I serve on a number of interim Committees and Commissions between sessions which provide oversight of ongoing state programs, review potential legislation, and plan one-time special projects.
Two weeks ago I was elected the Vice-Chair of the Joint Commission on Technology & Science. Later that week the Alexandria General Assembly Delegation spent several hours interviewing and selecting a new Circuit Court Judge to replace retired Judge Nolan Dawkins. We chose Kathleen Uston from a pool of extremely distinguished candidates.
The next week I joined the newly-minted Commission on Unemployment Insurance, where we received reports on the Unemployment Trust Fund balance and projections for the rest of the year. I also attended two meetings of the Senate Privileges and Elections Committee, which I serve on as the Vice-Chair, where we finalized the wording for a pamphlet for voters on a proposed Constitutional Amendment which would create a redistricting commission that will appear on the November ballot.
In addition to these scheduled duties, I regularly meet with constituents and work to solve day-to-day issues for those in the 30th District. Working with Alexandria Mayor Justin Wilson, I intervened with Dominion Energy to stop power from being cut from 158 customers in Old Town Alexandria overnight on one of the hottest days of the year and joined state and local staff from the Health Department and Alcoholic Beverage Control to help constituents who are seeking to open a “cat cafe” and wine bar in Old Town.
Legislative offices have also been helping the Virginia Unemployment Commission triage a previously-unfathomable deluge of unemployment cases. In 2019, 130,000 unemployment claims were made in Virginia. Since March of this year, there have been over one million. My Chief of Staff, Chris Leyen, personally fielded hundreds of the most complicated cases amid scores of other constituent concerns.
I also joined a number of constituents and interest groups to discuss pressing legislative matters. Along with some Delegates, I gave a report on criminal justice reforms to Social Action Linking Together (SALT) including discussing my work to ban private prisons and the damaging practice of solitary confinement in Virginia.

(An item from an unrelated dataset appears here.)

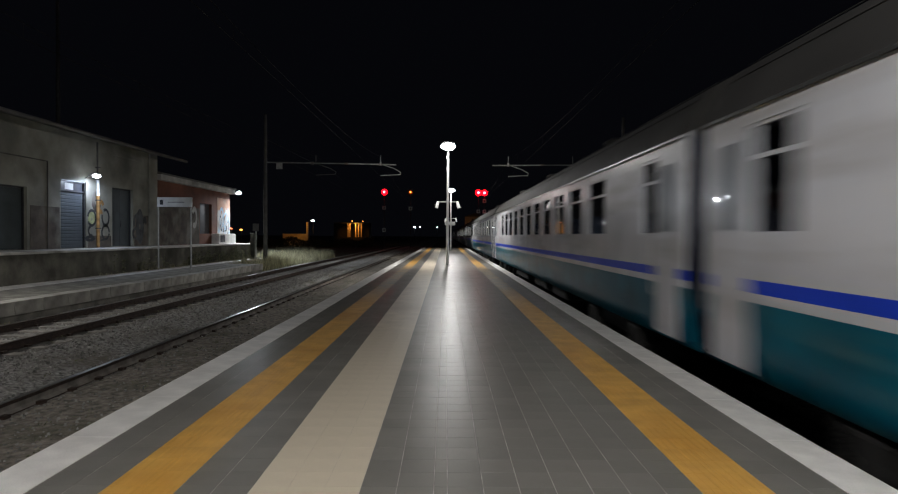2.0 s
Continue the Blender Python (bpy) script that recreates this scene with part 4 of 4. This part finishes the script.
        for ya, yb in doors:
            xd = s * (HALF_W + 0.004)
            d = part("door", Geo().box(min(xd, xd - s * 0.02), max(xd, xd - s * 0.02), ya, yb, 0.75, 3.0), "t_door" if style != "plain" and style != "wide" else "t_white", t, "closed coach door")
            xh = s * (HALF_W + 0.012)
            # On dark coaches the pane's pale colour stands for a lit vestibule.
            part("door_window", Geo().box(min(xh, xh - s * 0.01), max(xh, xh - s * 0.01), ya + 0.13, yb - 0.13, 2.02, 2.84), "glass" if style in ("plain", "wide") else "t_litpane", d, "upright door window")
            part("handrail", Geo().tube((s * (HALF_W + 0.04), yb + 0.06, 1.2), (s * (HALF_W + 0.04), yb + 0.06, 2.0), 0.015, 6), "t_alu", d)
    prof = [(-1.41, 3.12), (-1.40, 3.2), (-1.30, 3.42), (-1.08, 3.68), (-0.72, 3.88), (-0.3, 3.98), (0.3, 3.98), (0.72, 3.88), (1.08, 3.68), (1.30, 3.42), (1.40, 3.2), (1.41, 3.12)]
    part("roof", Geo().extrude(prof, 0.3, COACH_L - 0.3), "t_roof", t, "curved grey ribbed roof", True)
    for x, z in ((-1.2, 3.55), (-0.95, 3.77), (1.2, 3.55), (0.95, 3.77)):
        part("roof_rib", Geo().tube((x, 0.4, z), (x, COACH_L - 0.4, z), 0.006, 6), "t_roof", t)
    for s in (-1, 1):
        part("gutter", Geo().box(s * 1.417 - 0.015, s * 1.417 + 0.015, 0.3, COACH_L - 0.3, 3.10, 3.13), "t_gutter", t, "worn metal rain gutter")
    for y in (6.0, 13.0, 20.0):
        part("roof_vent", Geo().ball((-0.55, y, 3.93), 0.25, 0.3, 0.1, 10, 5), "t_roof", t, "", True)
    for y in (0.3, COACH_L - 0.36):
        part("end_wall", Geo().box(-1.40, 1.40, y, y + 0.06, 0.72, 3.14), "t_door", t, "dark coach end")
    for y in (0.0, COACH_L - 0.3):
        part("gangway", Geo().box(-0.75, 0.75, y, y + 0.3, 1.1, 3.3), "t_door", t, "black rubber gangway", bevel=0.04)
    part("floor", Geo().box(-1.37, 1.37, 0.36, COACH_L - 0.36, 0.95, 1.25), "t_under", t)
    for ya, yb in ((7.6, 9.4), (10.2, 12.5), (14.0, 17.2)):
        part("equipment_box", Geo().box(-1.24, 1.24, ya, yb, 0.42, 0.96), "t_under", t, "black underfloor box", bevel=0.03)
    part("corridor_wall", Geo().box(-0.35, -0.3, 0.5, COACH_L - 0.5, 1.25, 3.3), "t_in", t, "beige corridor wall")
    for c, w in wins:
        part("seat_back", Geo().box(-1.3, -0.45, c - 0.98, c - 0.88, 1.3, 2.35), "t_seat", t, bevel=0.03)
    if lit:
        part("ceiling_light", Geo().box(-0.9, -0.75, 1.5, COACH_L - 1.5, 3.06, 3.08), "in_dim" if lit == 3 else "in_light", t, "glowing ceiling light strip")
    bogie(t, 3.7)
    bogie(t, COACH_L - 3.7)
    VEHICLES.append((t, y0))


def locomotive():
    t = thing("electric_locomotive", "white, teal and red electric locomotive with lit headlights", "locomotive")
    W, L0, L1 = 1.48, 0.9, 16.4

    def nose(z0, z1, m, name, label="", front=L0, wf=1.27, back0=0.0, taper=1.2, wb=W):
        g = Geo().loft([[(-wf, front, z0), (wf, front, z0), (wf, front + back0, z1), (-wf, front + back0, z1)],
                        [(-wb, front + taper, z0), (wb, front + taper, z0), (wb, front + taper, z1), (-wb, front + taper, z1)]])
        part(name, g, m, t, label, bevel=0.07)

    nose(1.63, 2.63, "t_lwhite", "nose_panel", "broad white nose")
    nose(1.15, 1.627, "t_red", "nose_band", "red band with two headlights", L0 - 0.02, taper=0.14, wb=1.29)
    nose(1.15, 1.627, "t_lwhite", "nose_cheek", "white tapered cheek behind the red band", L0 + 0.122, 1.291, taper=1.08)
    nose(0.95, 1.147, "t_under", "nose_skirt")
    nose(2.633, 3.45, "t_screen", "windscreen", "black raked windscreen band", L0 + 0.05, 1.2, 0.75, 1.4)
    nose(3.453, 3.75, "t_screen", "cab_roof", "dark cab roof", L0 + 0.85, 1.1, 0.25, 0.8)
    # The plough's red is darkened to stand for the platform's shadow on it.
    part("snowplough", Geo().extrude([(-1.1, 0.25), (1.1, 0.25), (1.2, 0.62), (-1.2, 0.62)], 0.65, 0.85), "t_plough", t, "dark red snowplough toned as if shaded")
    part("buffer_beam", Geo().box(-1.3, 1.3, 0.6, 2.4, 0.85, 1.148), "t_under", t, "black buffer beam")
    for s in (-1, 1):
        bf = part("buffer", Geo().tube((s * 0.87, 0.1, 1.02), (s * 0.87, 0.65, 1.02), 0.1, 12), "t_under", t, "", True)
        part("buffer_disc", Geo().tube((s * 0.87, 0.04, 1.02), (s * 0.87, 0.11, 1.02), 0.24, 16), "t_under", bf, "", True)
        hl = part("headlight", Geo().hood((s * 0.9, L0 - 0.24, 1.47), (s * 0.9, L0 - 0.02, 1.47), 0.13, 0.025), "darkmetal", t, "short dark headlight hood", True)
        part("lens", Geo().hood((s * 0.9, L0 - 0.225, 1.47), (s * 0.9, L0 - 0.205, 1.47), 0.1, 0.03), "head", hl, "glowing headlight lens", True)
        part("reflector", Geo().hood((s * 0.9, L0 - 0.204, 1.47), (s * 0.9, L0 - 0.03, 1.47), 0.104, 0.03), "darkmetal", hl, "dark lamp barrel", True)
        part("bulb", Geo().tube((s * 0.9, L0 - 0.05, 1.47), (s * 0.9, L0 - 0.03, 1.47), 0.072, 18), "bulb", hl, "blinding lamp core", True)
    tl = part("top_headlight", Geo().hood((0, L0 + 0.47, 3.4), (0, L0 + 0.8, 3.4), 0.14, 0.025), "darkmetal", t, "dark hooded top headlight", True)
    part("lens", Geo().hood((0, L0 + 0.485, 3.4), (0, L0 + 0.505, 3.4), 0.1, 0.03), "head", tl, "glowing top headlight lens", True)
    part("reflector", Geo().hood((0, L0 + 0.506, 3.4), (0, L0 + 0.68, 3.4), 0.114, 0.04), "darkmetal", tl, "dark lamp barrel", True)
    part("bulb", Geo().tube((0, L0 + 0.64, 3.4), (0, L0 + 0.66, 3.4), 0.072, 18), "bulb", tl, "blinding lamp core", True)
    part("nose_emblem", Geo().box(-0.2, 0.2, L0 - 0.012, L0 + 0.01, 2.28, 2.56), "t_mark", t, "plain grey emblem block", bevel=0.005)
    part("number_bar", Geo().box(-0.3, 0.3, L0 - 0.034, L0 - 0.01, 1.36, 1.44), "t_mark", t, "plain grey number bar")
    part("screen_pillar", Geo().tube((0, L0 + 0.02, 2.66), (0, L0 + 0.78, 3.44), 0.03, 8), "t_under", t)
    part("nose_strip", Geo().box(-1.24, 1.24, L0 - 0.03, L0 + 0.02, 1.61, 1.645), "t_alu", t, "thin bright strip under the white nose")
    ys = L0 + 1.2
    for s in (-1, 1):
        part("nose_handrail", Geo().tube((s * 0.65, L0 - 0.05, 2.14), (s * 1.05, L0 - 0.05, 2.14), 0.02, 8), "t_under", t, "", True)
        part("wiper", Geo().tube((s * 0.55, L0 + 0.03, 2.68), (s * 0.25, L0 + 0.45, 3.12), 0.014, 6), "t_under", t)
        def strip(z0, z1, m, name, ya=ys, yb=L1, out=0.0, label=""):
            x = s * (W + out)
            return part(name, Geo().box(min(x, x - s * 0.05), max(x, x - s * 0.05), ya, yb, z0, z1), m, t, label)
        strip(0.92, 1.17, "t_teal", "lower_side", label="dark teal lower side")
        strip(1.17, 1.285, "t_lwhite", "lower_stripe")
        strip(1.285, 1.38, "t_blue", "blue_stripe", label="bright blue stripe")
        strip(1.38, 1.71, "t_lwhite", "grille_field")
        strip(1.71, 2.62, "t_lwhite", "upper_side", label="off-white upper side")
        strip(2.62, 3.2, "t_dteal", "top_side", label="dark teal upper side")
        for ya, yb in ((3.4, 5.2), (5.6, 8.6), (9.0, 12.0), (12.6, 14.6)):
            gr = strip(1.39, 1.70, "t_gold", "grille", ya, yb, 0.006, "grimy brown ventilation grille")
            x = s * (W + 0.012)
            lm = Geo().box(min(x, x - s * 0.012), max(x, x - s * 0.012), ya + 0.03, yb - 0.03, 0, 0.014).mesh("louvre_slat", "t_gold")
            for i in range(9):
                part("louvre_slat", lm, "t_gold", gr).location = (0, 0, 1.41 + i * 0.032)
        for yc in (5.5, 7.2, 8.9):
            strip(1.98, 2.34, "t_mark", "side_window", yc - 0.12, yc + 0.12, 0.005, "small grey side window")
        strip(2.68, 3.12, "glass", "cab_window", 2.6, 3.3, 0.006, "dark cab side window")
        part("roof_edge", Geo().tube((s * (W + 0.01), ys + 0.3, 3.19), (s * (W + 0.01), L1, 3.19), 0.022, 8), "t_gutter", t, "worn bright roof edge", True)
        part("cab_handrail", Geo().tube((s * (W + 0.05), 3.55, 1.3), (s * (W + 0.05), 3.55, 2.5), 0.018, 6), "t_alu", t)
    prof = [(-1.48, 3.2), (-1.42, 3.3), (-1.1, 3.62), (-0.6, 3.74), (0.6, 3.74), (1.1, 3.62), (1.42, 3.3), (1.48, 3.2)]
    part("roof", Geo().extrude(prof, ys + 0.4, L1), "t_dteal", t, "dark teal roof", True)
    part("rear_wall", Geo().box(-1.46, 1.46, L1, L1 + 0.06, 0.95, 3.2), "t_teal", t)
    part("floor", Geo().box(-1.42, 1.42, ys, L1, 0.9, 1.1), "t_under", t)
    part("rear_gangway", Geo().box(-0.7, 0.7, L1 + 0.06, 16.84, 1.2, 3.0), "t_rubber", t)
    for y in (4.2, 13.2):
        pg = part("pantograph", Geo().path([(-0.5, y, 3.8), (-0.4, y + 1.1, 4.1 if y < 8 else 4.6), (-0.3, y, 4.2 if y < 8 else 5.78)], 0.03).path([(0.5, y, 3.8), (0.4, y + 1.1, 4.1 if y < 8 else 4.6), (0.3, y, 4.2 if y < 8 else 5.78)], 0.03), "wire", t, "folding pantograph arms")
        part("collector_head", Geo().box(-0.8, 0.8, y - 0.12, y + 0.12, 4.2 if y < 8 else 5.76, 4.25 if y < 8 else 5.82), "wire", pg)
        part("roof_insulator", Geo().tube((-0.5, y, 3.7), (-0.5, y, 3.85), 0.06, 8).tube((0.5, y, 3.7), (0.5, y, 3.85), 0.06, 8), "porcelain", pg)
    bogie(t, 4.2)
    bogie(t, 12.8)
    VEHICLES.append((t, GAP_0 - 16.84))


def motions():
    for t, y0 in VEHICLES:
        walk(t, [(k, pose(TRAIN_X, y0 - SPEED * k, RAIL_Z)) for k in range(9)])


ground_parts()
for xc, lab in ((TRACK_L, "railway track along the island platform's west edge"), (TRACK_R, "railway track on which the train passes"),
                (FAR_L, "railway track beside the old side platform"), (FAR_R, "outer railway track in the dark")):
    track(xc, lab)
rail_grime_shade()
stones()
platform()
goods_shed()
annex()
west_side()
for y, sg in ((-0.8, False), (28.0, False), (55.0, True)):
    lamp_post(y, 0.1 if y < 40 else 0.5, True, sg, tilt=34 if y == 28.0 else 46)
catenary_mast(-12.0, 1, -0.36)
catenary_mast(11.8, -1, -0.45)
wires()
signal(-10.5, 100, 8.8, "red", (2.7, 6.5))
signal(-6.0, 100, 8.8, "orange", (2.8,))
signal(5.6, 100, 8.8, "red", (3.2,))
signal(6.7, 101, 8.85, "red", (1.4, 3.2))
far_buildings()
light_mast()
hedges()
grass_patch()
weeds()
locomotive()
KINDS = [("plain", 0), ("plain", 0), ("wide", 0), ("band", 3), ("band", 1), ("band", 1), ("dining", 3), ("band", 2), ("band", 3)]
TEXT = {"plain": "white and teal compartment coach with dark divided windows", "wide": "white and teal coach with wide dark windows",
        "band": "teal coach with a black window band and striped sides", "dining": "dark dining coach with a tall black side"}
for k, (style, lit) in enumerate(KINDS):
    coach(style, lit, GAP_0 + COACH_L * k, TEXT[style] + (", lit curtains" if lit in (1, 2) else ""))
motions()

I am working with a constituent and Alexandria Commonwealth’s Attorney Bryan Porter to draft enabling legislation for a new nonprofit which would serve as an advocate for inmates within the prison system. The organization would increase oversight of issues from healthcare and safety to access to healthy food.
In late July, I joined Virginia First Lady Pam Northam at the Torpedo Factory for a news conference announcing $860,000 in funding for Virginia Tourism projects, including the Duke Street Black History Trail.
The next day I joined the governor in Richmond as he signed The Virginia Values Act, my legislation to prohibit discrimination in housing, employment, and public accommodations based on sexual orientation or gender identity, and to expand protections for all protected classes in public accommodations.
In addition to these projects, my office continues to prepare for the special session, keeping our nose to the grindstone reviewing edits to the biennial budget, drafting legislation, and reviewing bills as they are introduced. We are also here to take up your concerns, serve as a liaison with state agencies, and listen to your thoughts on upcoming legislation.
It is my continued honor to serve the citizens of the 30th District.